I can easily understand why Christian faiths commonly hold services on Sunday morning.
It just seems so spiritual. Clean. There is something very wholesome about Sunday morning.
I think that should I ever find myself shipwrecked on a desert island, with no watch or calendar, I would easily recognize Sunday mornings from the rest of the mornings.
It just feels so inspirational.
On this particular Sunday morning, it is my daughter Alannah’s seventh birthday. The sun is out bright with that beautiful yellow hue that can only be experienced on Sunday morning.
It is minus twelve degrees Celsius. That’s eleven degrees Fahrenheit. It is cold. And windy. But the yellow hue of the sun replaces the draft of the cold winds inside our house.
Later in the day, Darlene’s family will come over for the family birthday party. By then it will be afternoon. And the magic of Sunday morning will have dispersed, to arrive again next weekend.
There will be excited little girls running around the up and down stairs. Left over packaging and tags from presents received both yesterday and today will be lying around visibly to signify the celebration. There will be drinks poured by the adults with glasses that clink.
There will be love.
But my bags still need to be packed; my clothes for the week to be folded into piles and put into my travel case; the work to be done this next week to be available as I ride the train to
Right after birthday cake.
I will be away for a week. Tomorrow Alannah is hosting the morning announcements at her school, reading a fairly lengthy piece over the public address system. And I will ask her tomorrow night by phone how it went. And I will tell her how proud of her I am. My little first grader.
Over the phone.
Thursday is Valentines Day. A day I would try to avoid at all cost – until I had two little girls. Valentines Day is very special to little girls. It rivals Halloween.
I missed last Halloween too. I stood in a parking lot at the corner of Yonge and College with my cell phone, talking to the girls while they tricked and treated last October. At the same time trying avoid a bum begging for a smoke.
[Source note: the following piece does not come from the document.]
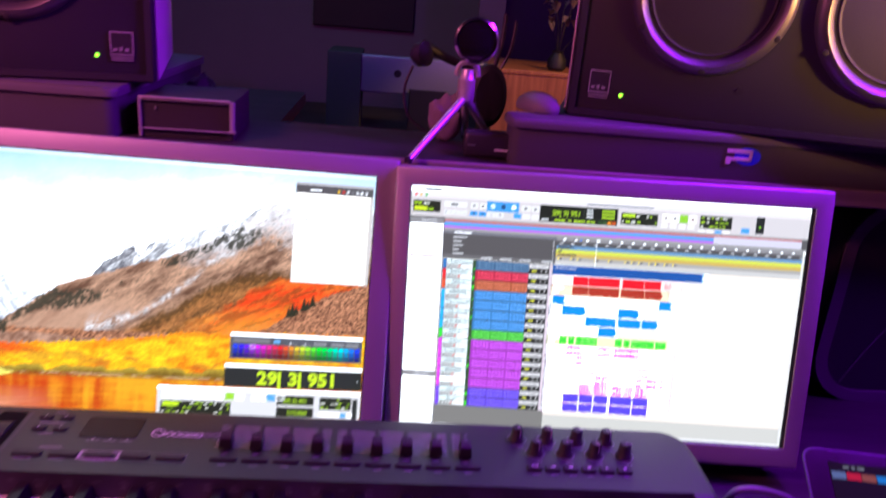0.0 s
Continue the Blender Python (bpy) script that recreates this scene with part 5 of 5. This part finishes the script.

And I missed Ashley’s Christmas play as well as the Breakfast with Santa event.
And I think the girls notice. Because they were quick to repeat back to me what I have already missed since starting this new role with the company last fall.
But they are not going without. My absence does not cancel these affairs. And Mom still attends. And I still tell them how proud of them I am every night on the phone.
The fact is that this is a great opportunity for our little family. And with each opportunity worth reaching for, a little sacrifice is often required.
The fellows that I am travelling with are fine fellows. They are good company, and good team mates. And we are starting to resemble a team as we move in our unified front.
But still, I am not looking forward to ending Alannah’s party early so the family can drive me to the train.
I am so proud of my little clan. I am so proud of my wife to the way she has accommodated these new twists. And my little girls understand. And while they don’t like it, I know they understand.
Sunday mornings are just wonderful. The gentle music on the radio. The yellow sun shining bright on what looks like frozen tundra. The smell of freshly brewed coffee and toast wafting through the air.
It’s the Sunday nights I am not to crazy about.